### WHAT TO PRODUCE
Scan the listing below and copy every line holding "with".

### SUPPLIED MATERIAL
--- Begin ---

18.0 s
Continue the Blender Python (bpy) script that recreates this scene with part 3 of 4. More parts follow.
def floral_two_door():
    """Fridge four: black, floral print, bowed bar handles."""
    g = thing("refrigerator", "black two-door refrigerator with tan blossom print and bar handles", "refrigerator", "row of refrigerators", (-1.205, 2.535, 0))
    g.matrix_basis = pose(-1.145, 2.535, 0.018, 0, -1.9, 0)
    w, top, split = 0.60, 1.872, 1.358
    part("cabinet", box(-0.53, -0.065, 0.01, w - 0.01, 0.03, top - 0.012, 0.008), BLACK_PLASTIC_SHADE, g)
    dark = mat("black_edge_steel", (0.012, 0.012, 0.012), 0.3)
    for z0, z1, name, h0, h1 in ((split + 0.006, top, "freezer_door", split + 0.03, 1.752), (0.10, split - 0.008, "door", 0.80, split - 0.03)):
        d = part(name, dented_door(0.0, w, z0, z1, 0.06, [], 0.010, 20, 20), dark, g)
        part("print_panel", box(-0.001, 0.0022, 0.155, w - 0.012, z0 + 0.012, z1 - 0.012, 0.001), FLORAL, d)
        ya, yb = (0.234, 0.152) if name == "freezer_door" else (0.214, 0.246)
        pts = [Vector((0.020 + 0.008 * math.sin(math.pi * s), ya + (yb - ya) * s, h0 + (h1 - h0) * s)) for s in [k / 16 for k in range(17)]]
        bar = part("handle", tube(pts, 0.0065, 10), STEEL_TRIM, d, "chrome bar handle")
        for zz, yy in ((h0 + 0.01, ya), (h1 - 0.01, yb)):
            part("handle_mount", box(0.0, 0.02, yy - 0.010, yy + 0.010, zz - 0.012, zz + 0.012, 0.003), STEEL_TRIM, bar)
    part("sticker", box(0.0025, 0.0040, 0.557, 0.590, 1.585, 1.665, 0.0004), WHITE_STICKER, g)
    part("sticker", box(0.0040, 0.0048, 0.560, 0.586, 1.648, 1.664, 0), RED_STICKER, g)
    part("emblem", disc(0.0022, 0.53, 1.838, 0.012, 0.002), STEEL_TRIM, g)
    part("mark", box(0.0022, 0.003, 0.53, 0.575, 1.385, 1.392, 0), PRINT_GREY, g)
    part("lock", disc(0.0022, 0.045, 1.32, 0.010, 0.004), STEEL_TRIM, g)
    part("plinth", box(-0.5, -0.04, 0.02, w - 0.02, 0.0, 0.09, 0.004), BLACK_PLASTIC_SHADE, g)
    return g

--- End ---

### TASK SOLUTION
Continue the Blender Python (bpy) script that recreates this scene with part 3 of 4. More parts follow.
    g = thing("refrigerator", "black two-door refrigerator with tan blossom print and bar handles", "refrigerator", "row of refrigerators", (-1.205, 2.535, 0))